You may find proprietary vendors with Snap packages and no Flatpak packages. That’s because Ubuntu is good at marketing and have a large user base. If you need it, use Snap, of course. Be pragmatic. But if you develop an app, you should know that Flatpak is already available in nearly every single Linux distribution out there. Snap is less common and rarely seen outside Ubuntu. But don’t take my word for it, just look at the list above. On the left are mainly Red Hat sponsored or independent solutions and on the right are Ubuntu proposed technologies. Besides Snap, none of the solutions on the right exist today.
Let me assure you that Ubuntu people worked really hard on them, including on marketing. They were not simple experiments. Each time, they really thought it would be the default for Ubuntu during 2 or 3 years. I spent three years investing myself in bzr while dismissing git. I know what it feels.

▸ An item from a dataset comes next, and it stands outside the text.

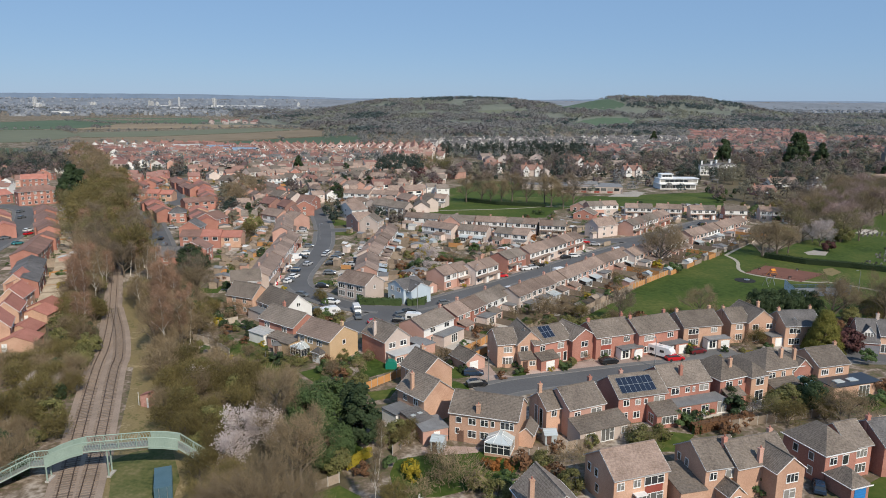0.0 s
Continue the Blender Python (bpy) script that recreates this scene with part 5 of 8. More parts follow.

But remember what I told you about learning useless layers of things added on top of others. I called "theology" for a reason. You spend your life studying theology, studying one lone book because you believe that this is the truth, the only one.

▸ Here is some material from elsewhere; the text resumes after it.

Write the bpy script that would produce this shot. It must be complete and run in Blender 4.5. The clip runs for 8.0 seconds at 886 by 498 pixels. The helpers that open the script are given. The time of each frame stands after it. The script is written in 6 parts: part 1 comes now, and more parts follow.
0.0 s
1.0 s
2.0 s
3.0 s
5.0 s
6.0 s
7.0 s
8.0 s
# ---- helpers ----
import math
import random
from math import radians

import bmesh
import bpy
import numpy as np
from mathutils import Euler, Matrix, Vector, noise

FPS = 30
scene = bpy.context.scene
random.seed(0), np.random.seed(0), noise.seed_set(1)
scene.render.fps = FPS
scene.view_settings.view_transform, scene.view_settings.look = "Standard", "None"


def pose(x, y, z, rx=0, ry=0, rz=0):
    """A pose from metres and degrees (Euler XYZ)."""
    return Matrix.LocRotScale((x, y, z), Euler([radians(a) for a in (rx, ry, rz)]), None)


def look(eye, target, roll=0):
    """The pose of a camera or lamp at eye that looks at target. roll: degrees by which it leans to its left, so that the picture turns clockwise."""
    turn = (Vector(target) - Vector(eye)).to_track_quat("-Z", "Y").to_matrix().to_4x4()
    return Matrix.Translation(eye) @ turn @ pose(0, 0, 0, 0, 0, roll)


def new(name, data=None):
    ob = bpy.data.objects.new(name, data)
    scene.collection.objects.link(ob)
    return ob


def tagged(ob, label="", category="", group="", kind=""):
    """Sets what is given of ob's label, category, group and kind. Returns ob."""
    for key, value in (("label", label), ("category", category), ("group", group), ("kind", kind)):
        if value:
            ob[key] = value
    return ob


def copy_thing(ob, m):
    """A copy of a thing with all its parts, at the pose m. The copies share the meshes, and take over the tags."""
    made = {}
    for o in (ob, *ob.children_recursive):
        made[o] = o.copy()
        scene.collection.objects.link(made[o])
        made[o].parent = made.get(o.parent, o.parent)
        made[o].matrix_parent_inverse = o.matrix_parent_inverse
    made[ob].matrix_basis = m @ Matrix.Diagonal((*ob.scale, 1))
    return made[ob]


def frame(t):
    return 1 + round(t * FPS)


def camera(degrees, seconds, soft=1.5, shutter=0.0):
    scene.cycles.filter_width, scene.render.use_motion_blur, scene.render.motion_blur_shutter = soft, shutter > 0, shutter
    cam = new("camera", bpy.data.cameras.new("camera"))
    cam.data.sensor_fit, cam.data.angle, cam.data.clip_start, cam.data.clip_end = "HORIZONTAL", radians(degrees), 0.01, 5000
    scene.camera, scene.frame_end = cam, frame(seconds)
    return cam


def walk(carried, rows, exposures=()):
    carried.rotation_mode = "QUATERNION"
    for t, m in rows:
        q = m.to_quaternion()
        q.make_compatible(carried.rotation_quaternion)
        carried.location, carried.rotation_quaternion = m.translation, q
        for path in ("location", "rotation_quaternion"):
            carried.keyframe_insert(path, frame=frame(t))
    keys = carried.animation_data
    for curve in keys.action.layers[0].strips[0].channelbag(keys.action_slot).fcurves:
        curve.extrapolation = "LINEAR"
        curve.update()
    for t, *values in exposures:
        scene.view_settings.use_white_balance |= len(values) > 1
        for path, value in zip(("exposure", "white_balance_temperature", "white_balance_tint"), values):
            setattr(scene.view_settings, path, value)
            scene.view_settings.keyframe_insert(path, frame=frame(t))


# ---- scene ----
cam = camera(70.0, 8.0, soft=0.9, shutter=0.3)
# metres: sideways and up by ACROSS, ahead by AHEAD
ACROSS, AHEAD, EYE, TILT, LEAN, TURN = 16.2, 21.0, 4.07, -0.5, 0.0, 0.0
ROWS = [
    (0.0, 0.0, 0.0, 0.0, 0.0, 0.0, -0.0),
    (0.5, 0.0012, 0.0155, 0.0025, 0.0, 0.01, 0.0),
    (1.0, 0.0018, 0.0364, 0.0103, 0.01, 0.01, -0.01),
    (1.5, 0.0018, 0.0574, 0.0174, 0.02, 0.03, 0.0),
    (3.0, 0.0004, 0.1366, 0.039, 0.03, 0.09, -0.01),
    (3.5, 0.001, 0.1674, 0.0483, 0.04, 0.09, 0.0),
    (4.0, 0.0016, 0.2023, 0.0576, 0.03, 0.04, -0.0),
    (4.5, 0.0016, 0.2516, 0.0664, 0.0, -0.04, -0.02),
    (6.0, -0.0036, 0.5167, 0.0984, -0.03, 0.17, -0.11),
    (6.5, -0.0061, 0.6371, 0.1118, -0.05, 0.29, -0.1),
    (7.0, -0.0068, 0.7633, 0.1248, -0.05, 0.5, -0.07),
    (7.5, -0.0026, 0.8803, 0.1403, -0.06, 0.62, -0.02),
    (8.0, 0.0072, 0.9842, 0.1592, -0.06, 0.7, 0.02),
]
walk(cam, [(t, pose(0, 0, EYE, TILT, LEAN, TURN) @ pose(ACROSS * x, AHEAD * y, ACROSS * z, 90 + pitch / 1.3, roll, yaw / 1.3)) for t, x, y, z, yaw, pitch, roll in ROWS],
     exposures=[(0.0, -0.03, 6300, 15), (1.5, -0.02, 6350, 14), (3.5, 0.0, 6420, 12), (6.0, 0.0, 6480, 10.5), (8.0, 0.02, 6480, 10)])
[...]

Waking up is painful. Realising there are plenty of books is painful. Feeling that people around you are either stupid or lying is painful. That’s probably why most people don’t really want to understand what they are doing. Ignorance is more comfortable than knowledge. And the more you give to ignorance, the more knowledge hurts. Being proud of one’s ignorance is called "faith".
Have you ever realised that the mere dictionary definition of "faith" is "Believing something is true without evidence, without logical reasoning". Which is, in my own world view, the exact same definition as "stupidity". Which is exactly what religions and marketing are trying to grow in our brain.
Which is exactly what most of us, software developers, are paid to do. We are working for the new dogma. We are making the world stupider. Starting with ourselves.